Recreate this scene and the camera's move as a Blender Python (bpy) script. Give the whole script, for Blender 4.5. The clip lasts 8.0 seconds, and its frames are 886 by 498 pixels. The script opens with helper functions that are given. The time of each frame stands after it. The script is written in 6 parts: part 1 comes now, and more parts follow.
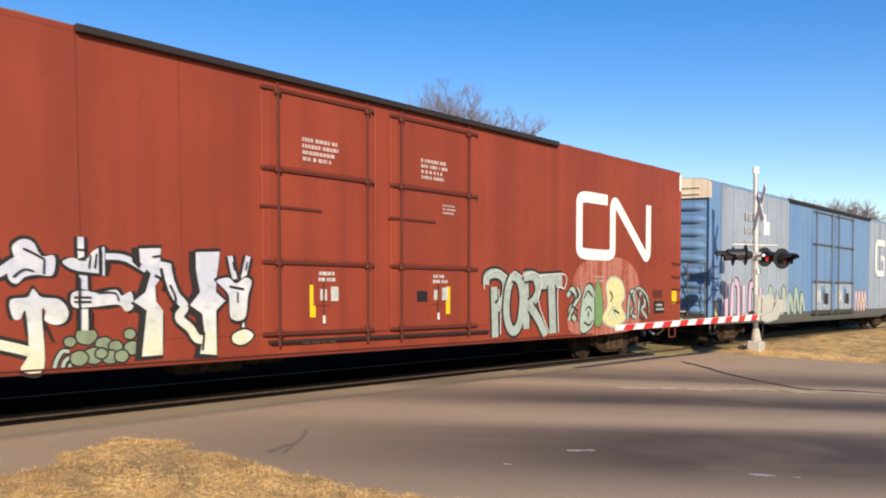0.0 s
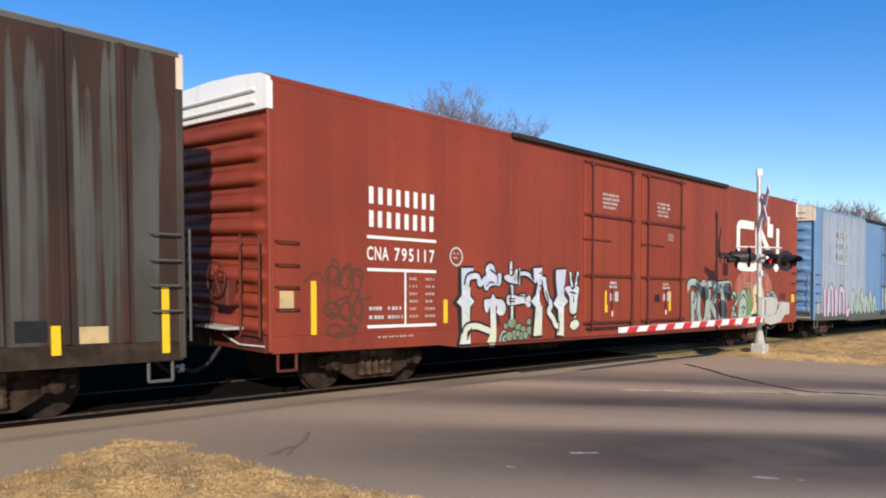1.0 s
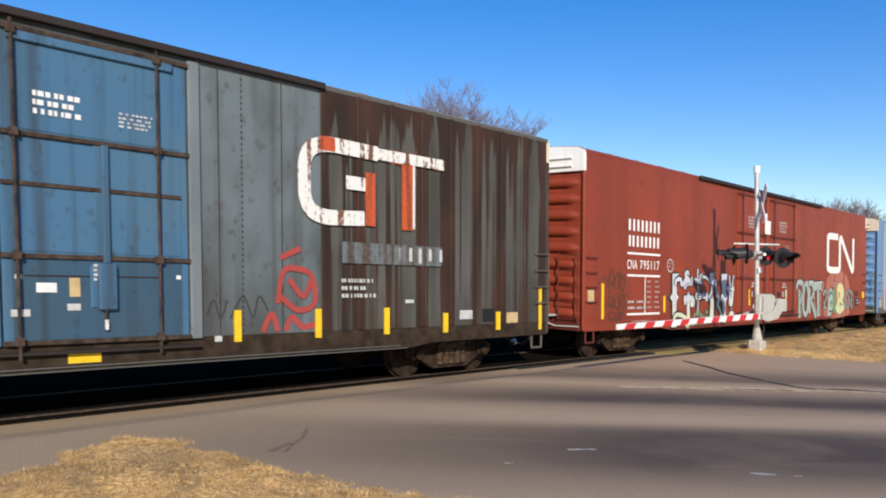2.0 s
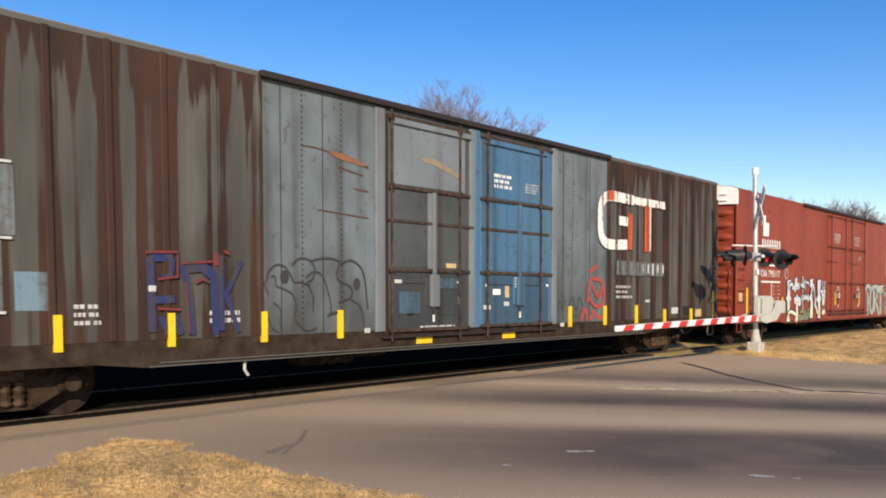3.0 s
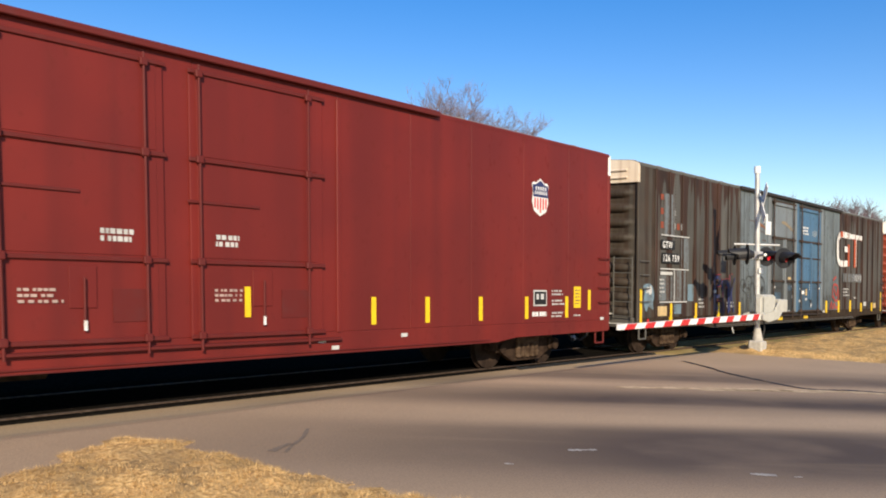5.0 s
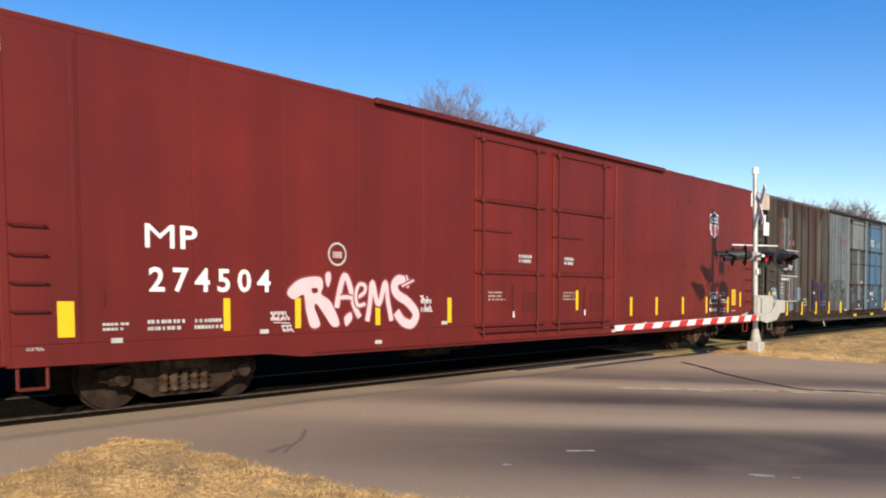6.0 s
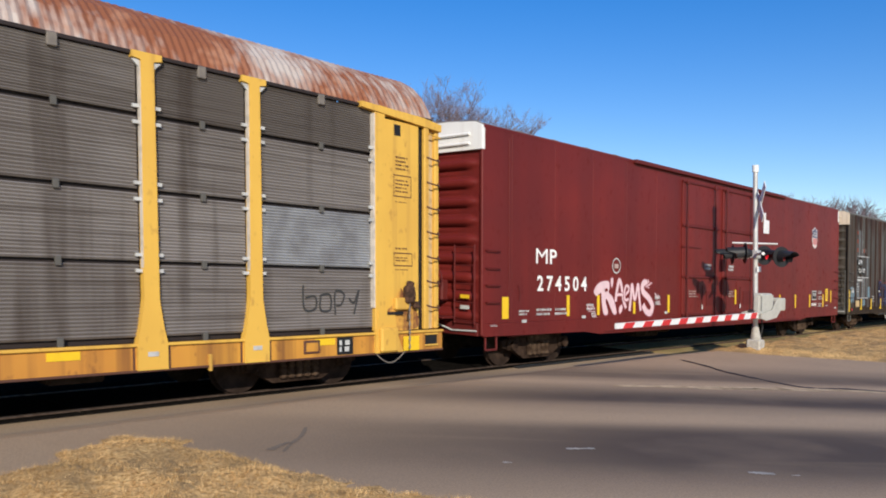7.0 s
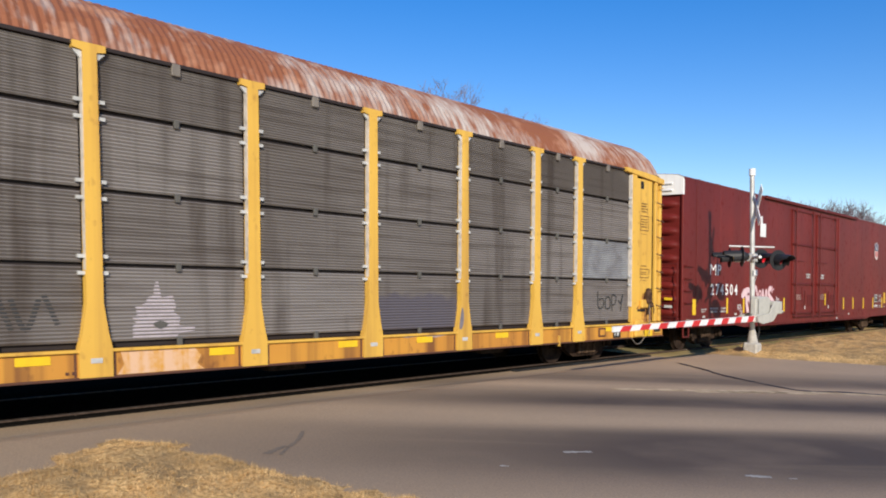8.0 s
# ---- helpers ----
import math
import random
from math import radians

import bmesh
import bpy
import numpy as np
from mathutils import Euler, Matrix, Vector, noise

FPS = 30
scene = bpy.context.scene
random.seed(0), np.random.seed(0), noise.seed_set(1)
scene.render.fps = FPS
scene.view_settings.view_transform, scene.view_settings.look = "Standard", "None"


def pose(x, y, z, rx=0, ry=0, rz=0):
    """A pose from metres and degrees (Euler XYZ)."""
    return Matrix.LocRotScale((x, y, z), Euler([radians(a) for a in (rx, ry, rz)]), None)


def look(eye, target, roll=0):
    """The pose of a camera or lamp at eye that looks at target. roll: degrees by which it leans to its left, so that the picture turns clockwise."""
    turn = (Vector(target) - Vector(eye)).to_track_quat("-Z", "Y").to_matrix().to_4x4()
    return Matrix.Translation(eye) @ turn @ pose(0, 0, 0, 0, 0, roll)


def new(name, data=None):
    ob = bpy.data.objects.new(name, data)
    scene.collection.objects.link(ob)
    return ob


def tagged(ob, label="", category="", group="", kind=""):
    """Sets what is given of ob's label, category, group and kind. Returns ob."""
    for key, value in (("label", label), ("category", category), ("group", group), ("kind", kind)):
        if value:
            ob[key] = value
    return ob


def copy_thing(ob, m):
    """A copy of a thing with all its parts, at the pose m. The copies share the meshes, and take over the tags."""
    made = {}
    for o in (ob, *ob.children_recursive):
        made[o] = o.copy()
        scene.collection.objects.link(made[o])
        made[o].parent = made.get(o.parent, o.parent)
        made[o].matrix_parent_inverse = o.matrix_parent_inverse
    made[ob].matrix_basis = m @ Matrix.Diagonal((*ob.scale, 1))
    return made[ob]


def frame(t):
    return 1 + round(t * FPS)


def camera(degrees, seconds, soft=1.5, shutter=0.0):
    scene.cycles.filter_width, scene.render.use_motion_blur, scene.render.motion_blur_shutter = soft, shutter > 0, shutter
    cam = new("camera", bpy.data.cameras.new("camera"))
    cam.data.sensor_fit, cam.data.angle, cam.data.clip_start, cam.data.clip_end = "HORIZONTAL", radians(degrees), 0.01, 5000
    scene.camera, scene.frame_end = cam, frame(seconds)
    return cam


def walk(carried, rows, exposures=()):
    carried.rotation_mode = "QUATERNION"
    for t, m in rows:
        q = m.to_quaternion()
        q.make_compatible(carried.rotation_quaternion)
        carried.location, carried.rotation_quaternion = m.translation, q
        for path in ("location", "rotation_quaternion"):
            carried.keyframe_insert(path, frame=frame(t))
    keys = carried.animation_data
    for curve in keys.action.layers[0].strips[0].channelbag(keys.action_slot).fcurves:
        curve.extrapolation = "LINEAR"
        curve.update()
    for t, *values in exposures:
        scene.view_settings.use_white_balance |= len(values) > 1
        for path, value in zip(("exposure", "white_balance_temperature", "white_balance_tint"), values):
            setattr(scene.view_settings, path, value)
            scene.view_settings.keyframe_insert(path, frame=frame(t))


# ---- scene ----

*Objective*
Quote word for word every line from the one that has "carried.location, carried.rotation_quaternion = m.translation, q" through the one that has "for curve in".

*Task answer*
        carried.location, carried.rotation_quaternion = m.translation, q
        for path in ("location", "rotation_quaternion"):
            carried.keyframe_insert(path, frame=frame(t))
    keys = carried.animation_data
    for curve in keys.action.layers[0].strips[0].channelbag(keys.action_slot).fcurves:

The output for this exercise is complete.